The trotter was turned out at the farm of Ora Miller, one of Dover In Motion’s partners, in northern Indiana after the season. When he returned to Macomber’s barn at Hoosier Park to begin preparations for the 2022 campaign, the conditioner was pleased with what she saw in the champion.
“He came in and his chest was so much bigger and his butt was so much bigger. I was so happy to see how well he wintered in the field,” she said. “As soon as he hit the track, it was never enough work to make him happy. Every day. You start slow miles and build up. He was just shaking his head, saying ‘Come on, let’s keep going!’”
If there was a challenge for Macomber this spring, it was that her pupil came along so quickly and with such ease, she had to work to keep him happy as she mapped out a schedule to his first start on Memorial Day.
“When he started training, he always wanted to go faster or go more. It was so awesome to see that he came back with the same attitude that he left with last year. His work ethic is amazing,” the trainer said. “I had him ready way early. I had to qualify him because he was so mad at me for continuing to shut him down training. Then I turned him out for two weeks after I qualified the first time because my only option at Hoosier Park was the open.”
Last year the connections took a conservative approach with the gelding, opting to race him outside Indiana only once. When it came time to stake Dover In Motion this year, the idea was the same: focus on Indiana Sires Stakes and Hoosier Park open stakes and take a few select shots on the Grand Circuit. The sophomore’s dance card includes the Yonkers Trot, where he was supplemented for $6,000, Stanley Dancer Memorial, W. N. Reynolds Memorial and Earl Beal Jr. Memorial.

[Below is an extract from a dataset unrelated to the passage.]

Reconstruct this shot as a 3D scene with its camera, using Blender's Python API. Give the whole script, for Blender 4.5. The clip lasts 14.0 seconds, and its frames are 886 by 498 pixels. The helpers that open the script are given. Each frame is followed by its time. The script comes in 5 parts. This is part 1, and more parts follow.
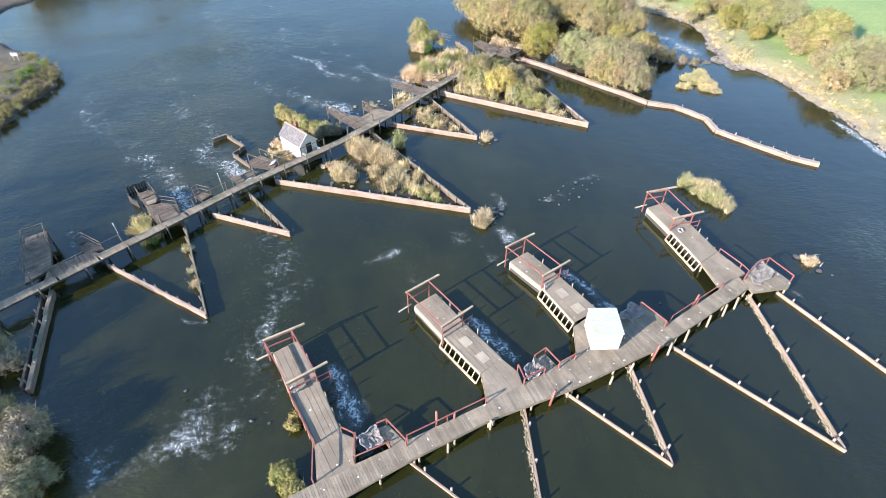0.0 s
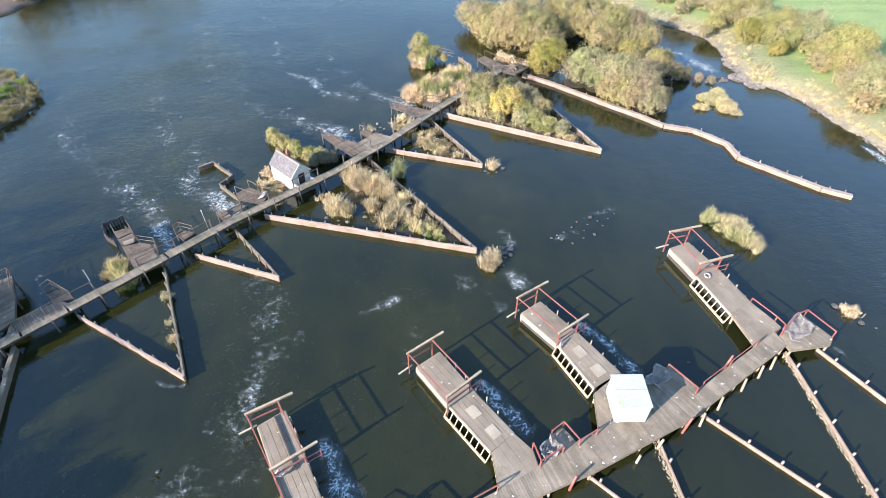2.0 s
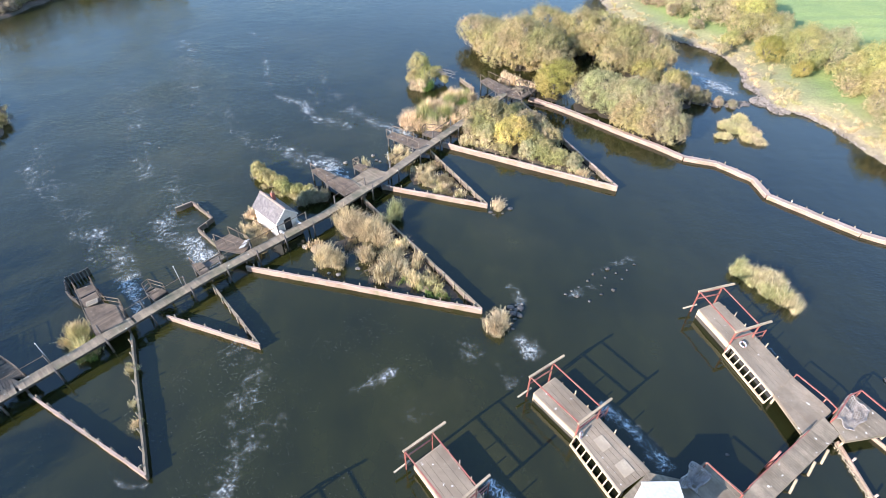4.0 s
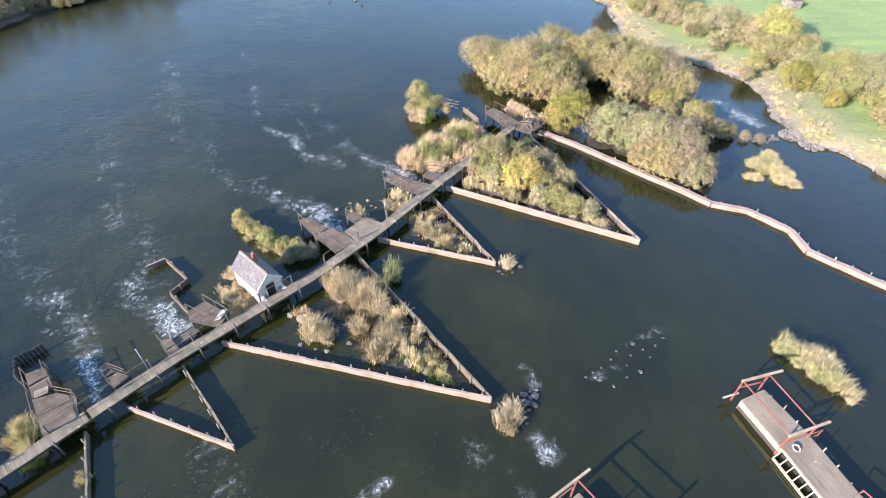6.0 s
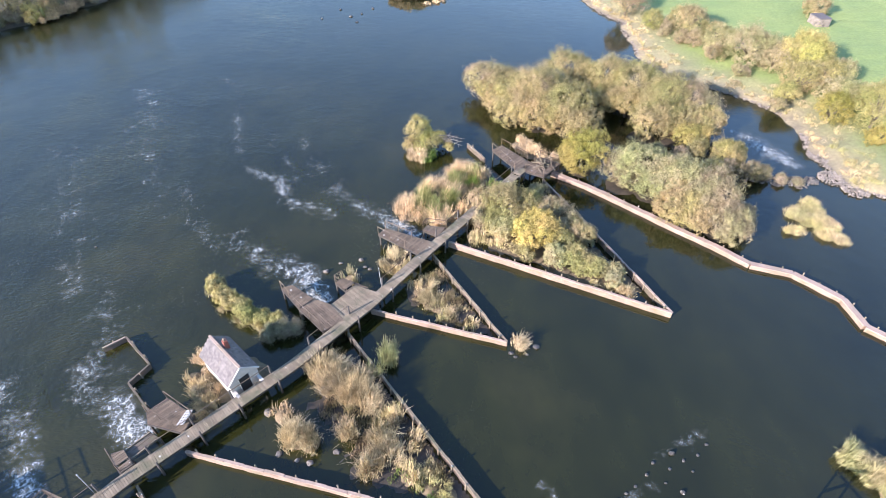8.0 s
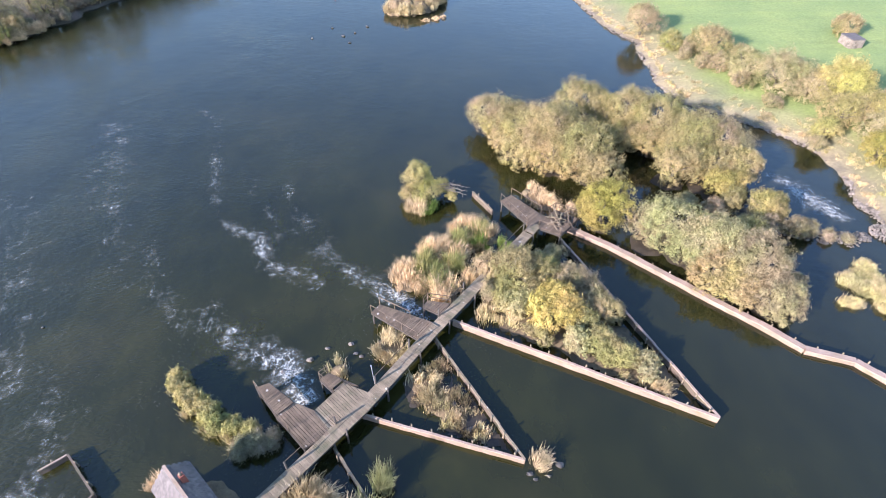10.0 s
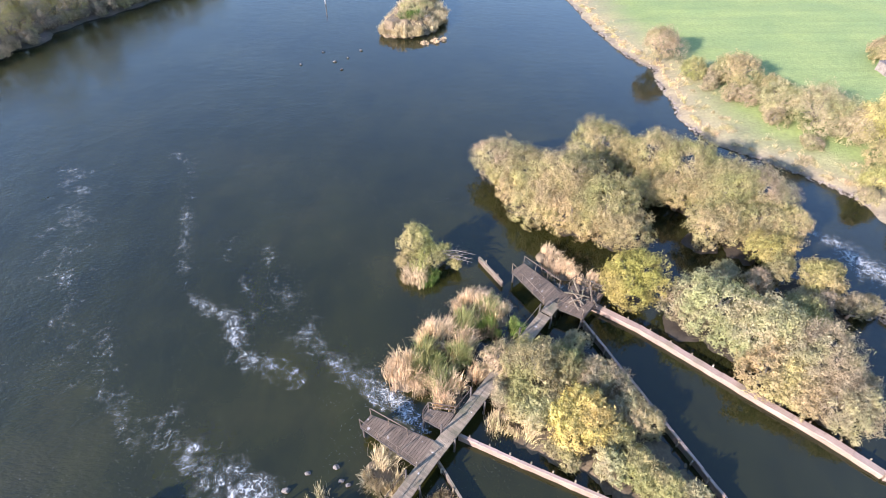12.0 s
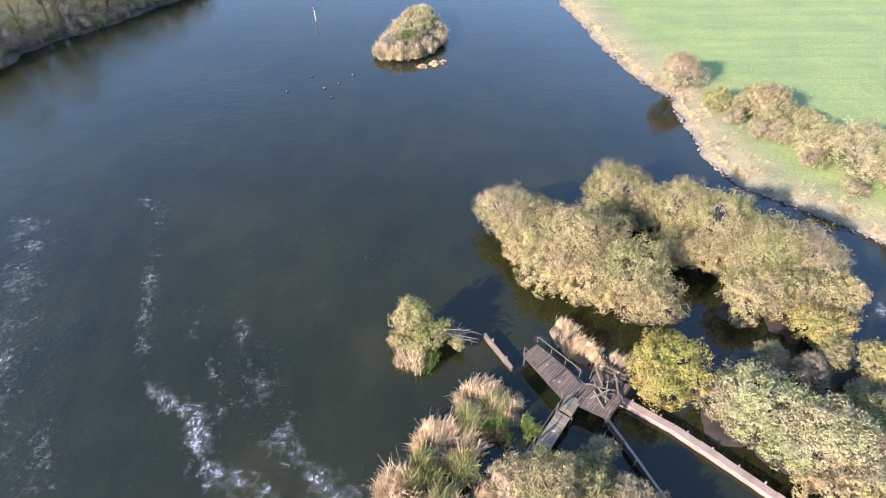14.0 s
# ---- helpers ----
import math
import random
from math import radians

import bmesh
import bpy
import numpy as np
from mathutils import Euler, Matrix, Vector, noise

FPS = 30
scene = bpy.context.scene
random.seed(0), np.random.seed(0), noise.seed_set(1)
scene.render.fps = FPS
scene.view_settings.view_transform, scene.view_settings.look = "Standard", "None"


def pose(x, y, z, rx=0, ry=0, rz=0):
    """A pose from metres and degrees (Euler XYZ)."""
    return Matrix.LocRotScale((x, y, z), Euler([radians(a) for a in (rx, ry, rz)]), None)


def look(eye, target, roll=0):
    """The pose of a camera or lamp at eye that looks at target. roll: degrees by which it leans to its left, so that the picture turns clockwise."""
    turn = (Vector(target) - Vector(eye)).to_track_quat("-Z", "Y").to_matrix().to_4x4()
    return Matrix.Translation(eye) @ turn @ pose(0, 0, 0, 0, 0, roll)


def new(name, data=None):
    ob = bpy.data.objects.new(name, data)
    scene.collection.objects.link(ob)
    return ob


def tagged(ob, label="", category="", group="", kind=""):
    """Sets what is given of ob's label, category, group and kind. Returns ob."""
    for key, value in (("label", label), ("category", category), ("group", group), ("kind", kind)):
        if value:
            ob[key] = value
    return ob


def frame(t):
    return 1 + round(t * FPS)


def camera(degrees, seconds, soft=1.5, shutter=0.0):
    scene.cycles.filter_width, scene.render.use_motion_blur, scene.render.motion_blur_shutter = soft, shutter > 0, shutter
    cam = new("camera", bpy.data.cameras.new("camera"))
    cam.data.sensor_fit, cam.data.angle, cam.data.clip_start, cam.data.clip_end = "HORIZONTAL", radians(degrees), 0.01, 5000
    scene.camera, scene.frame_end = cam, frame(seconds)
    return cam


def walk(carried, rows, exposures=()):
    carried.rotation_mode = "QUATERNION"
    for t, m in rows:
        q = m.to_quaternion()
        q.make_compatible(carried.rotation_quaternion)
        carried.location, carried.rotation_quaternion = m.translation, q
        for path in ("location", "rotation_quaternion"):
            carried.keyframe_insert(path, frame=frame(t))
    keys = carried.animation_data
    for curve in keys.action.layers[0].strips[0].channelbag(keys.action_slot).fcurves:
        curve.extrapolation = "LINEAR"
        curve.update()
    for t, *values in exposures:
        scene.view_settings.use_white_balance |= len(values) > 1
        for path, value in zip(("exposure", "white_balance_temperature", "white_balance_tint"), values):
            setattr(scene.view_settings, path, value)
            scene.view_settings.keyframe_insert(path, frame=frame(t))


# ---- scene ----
cam = camera(79.5, 14.0, soft=0.75)
# seconds, x, y, z, yaw, pitch, roll
ROWS = [
    (0.0, 0.002, -0.000, 36.998, -0.561, -42.501, 0.186),
    (0.5, -0.109, 1.525, 36.975, -0.567, -42.472, 0.171),
    (1.0, -0.198, 3.086, 36.959, -0.593, -42.460, 0.157),
    (1.5, -0.271, 4.738, 36.948, -0.625, -42.447, 0.144),
    (2.0, -0.339, 6.508, 36.971, -0.624, -42.437, 0.125),
    (2.5, -0.345, 8.393, 37.010, -0.640, -42.465, 0.132),
    (3.0, -0.355, 10.378, 37.048, -0.669, -42.518, 0.127),
    (5.5, -0.554, 21.146, 37.472, -0.724, -42.608, 0.071),
    (6.0, -0.598, 23.455, 37.546, -0.732, -42.592, 0.054),
    (6.5, -0.658, 25.871, 37.607, -0.741, -42.622, 0.018),
    (7.0, -0.719, 28.343, 37.676, -0.769, -42.670, -0.016),
    (7.5, -0.766, 30.848, 37.724, -0.775, -42.733, -0.015),
    (8.0, -0.804, 33.399, 37.775, -0.804, -42.777, -0.023),
    (10.5, -1.162, 46.784, 37.938, -1.117, -43.013, -0.014),
    (11.0, -1.201, 49.518, 37.967, -1.174, -43.019, -0.041),
    (11.5, -1.232, 52.275, 37.982, -1.231, -43.030, -0.060),
    (12.0, -1.285, 55.004, 37.982, -1.296, -43.020, -0.098),
    (12.5, -1.347, 57.665, 37.971, -1.362, -43.015, -0.159),
    (13.0, -1.354, 60.217, 37.965, -1.431, -42.983, -0.204),
    (13.5, -1.333, 62.613, 37.934, -1.494, -42.931, -0.256),
    (14.0, -1.269, 64.767, 37.827, -1.609, -42.951, -0.334),
]
walk(cam, [(t, pose(x, y, z, 90 + pitch, 0, yaw) @ pose(0, 0, 0, 0, 0, -roll)) for t, x, y, z, yaw, pitch, roll in ROWS], exposures=[(0.0, 1.67, 5960, 18), (7.0, 1.67, 6020, 25), (14.0, 1.65, 6040, 29)])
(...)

“Ora and I both agreed to write down what we wanted and then we went over it and we made adjustments. I didn’t have the Yonkers Trot on my sheet, but he really wanted to try it,” offered Macomber. “We both agreed on a light staking schedule this year in hopes of keeping him forever and having a good racehorse when we’re done with his stakes season.”
After his impressive Memorial Day performance, Dover In Motion will compete in the second leg of Indiana Sires Stakes action Wednesday, June 15. Then he ships to the East Coast where eliminations, if necessary, will be held for the Yonkers Trot June 24, with the final slated for July 1. The Reynolds, also held July 1 at the Meadowlands, is Plan B should the gelding not make the final. The Stanley Dancer Memorial is two weeks later.
Around the barn, Dover In Motion is entertaining, making each day an event. The conditioner admits he is very similar to Beckhams Z Tam, whom she previously trained and sent out to victory in the $527,500 Breeders Crown final for sophomore pacing colts in 2017.
“As personalities go, they’re the same. They know when to rest, they play all day. They both have their head out over the gate all morning. ‘Come pet me, come play with me. Let me bite your shoulder. Let me lick your jog cart.’ As soon as the barn work is done, the lights are off, and their lunch is complete, they just go to sleep,” she said. “The horse makes me happy every time he steps on the track. I’m so lucky to have one of the best Indiana breds in the state.”